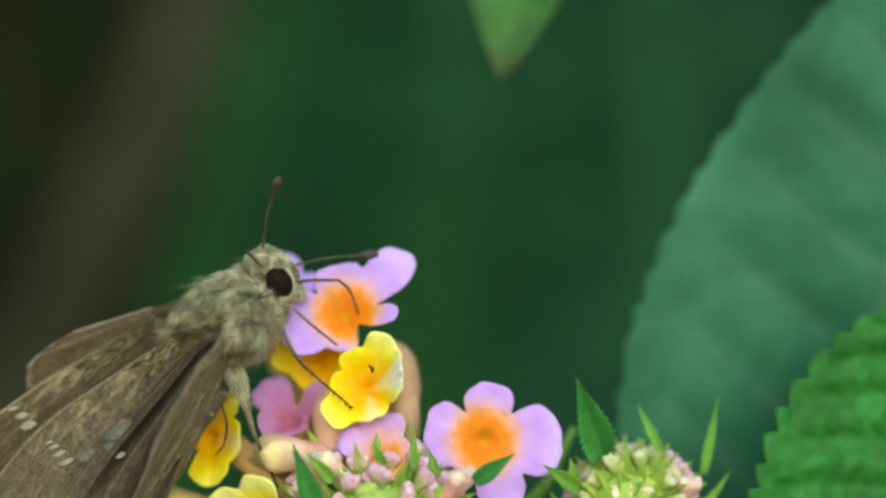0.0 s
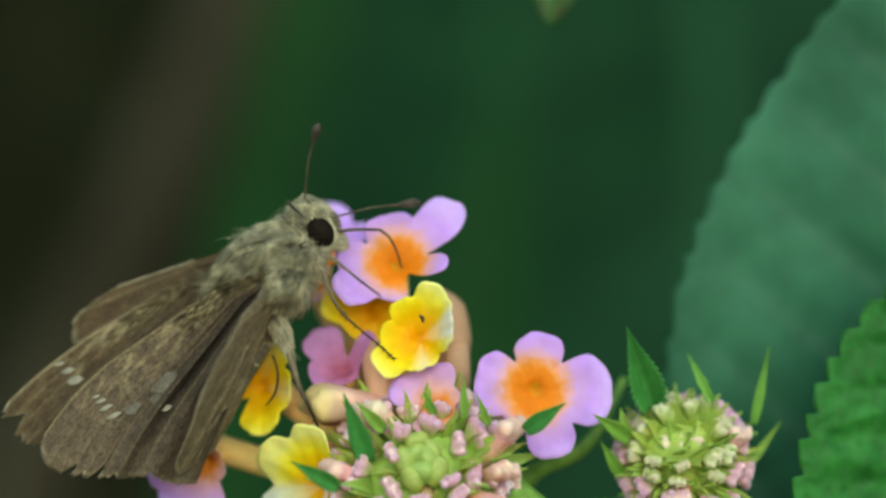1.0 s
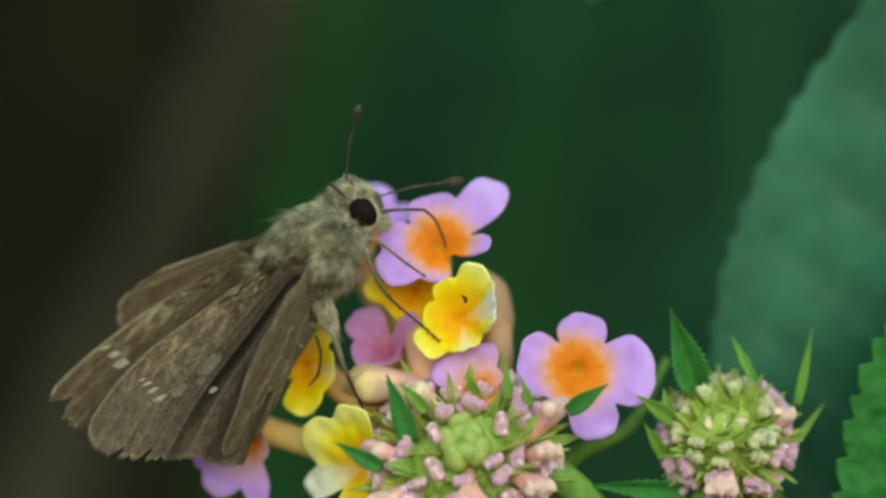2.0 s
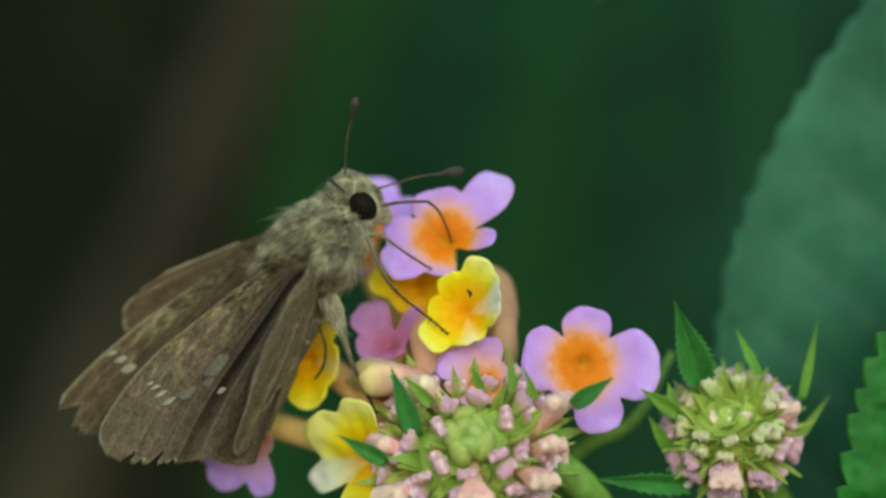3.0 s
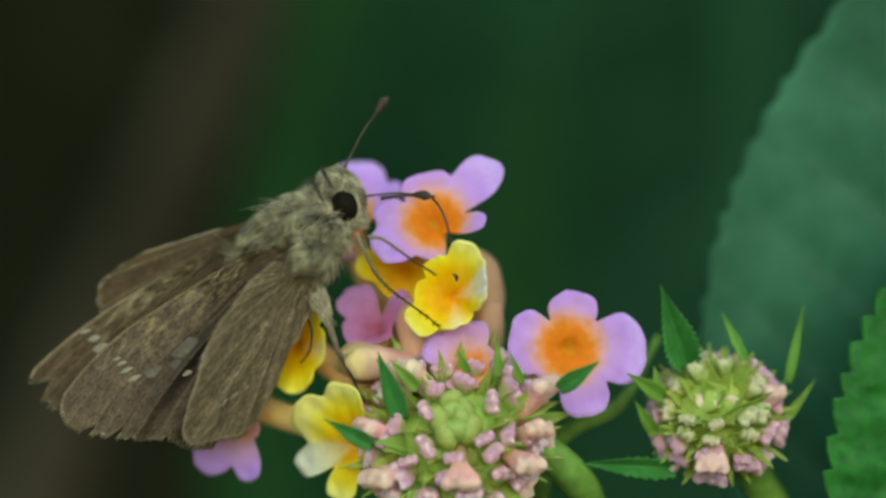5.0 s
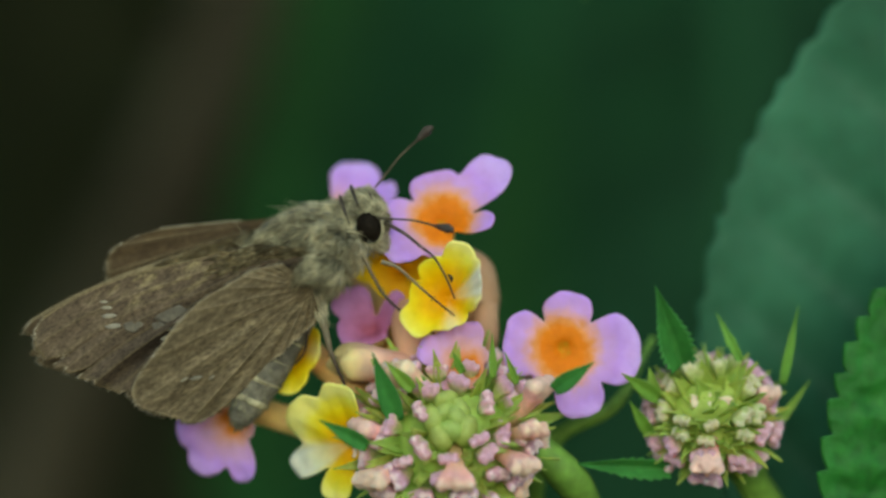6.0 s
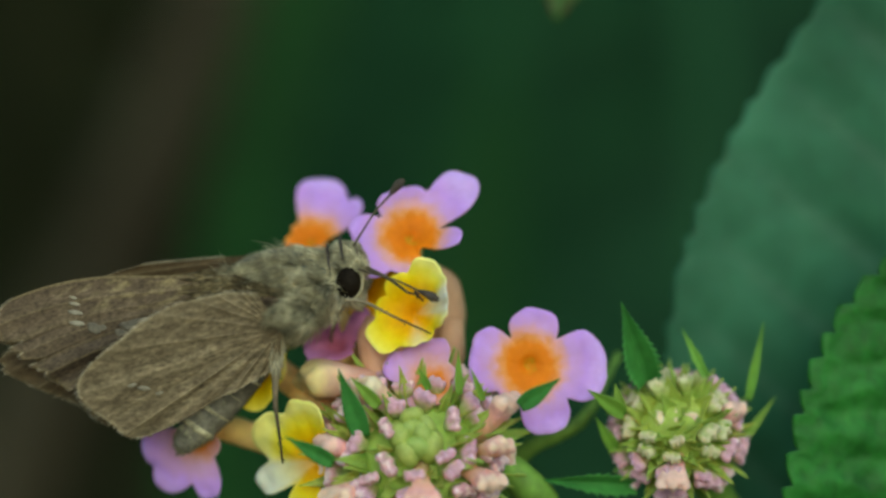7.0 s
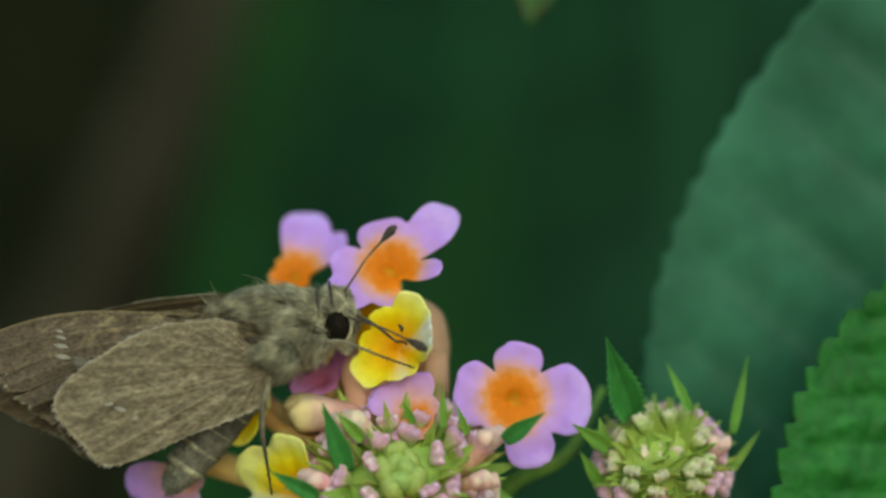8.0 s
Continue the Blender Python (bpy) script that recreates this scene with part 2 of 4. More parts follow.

__SHORT TASK__. Repeat the material above verbatim. Leave the pictures behind.

__FULL RESPONSE__.
0.0 s
1.0 s
2.0 s
3.0 s
5.0 s
6.0 s
7.0 s
8.0 s
Continue the Blender Python (bpy) script that recreates this scene with part 2 of 4. More parts follow.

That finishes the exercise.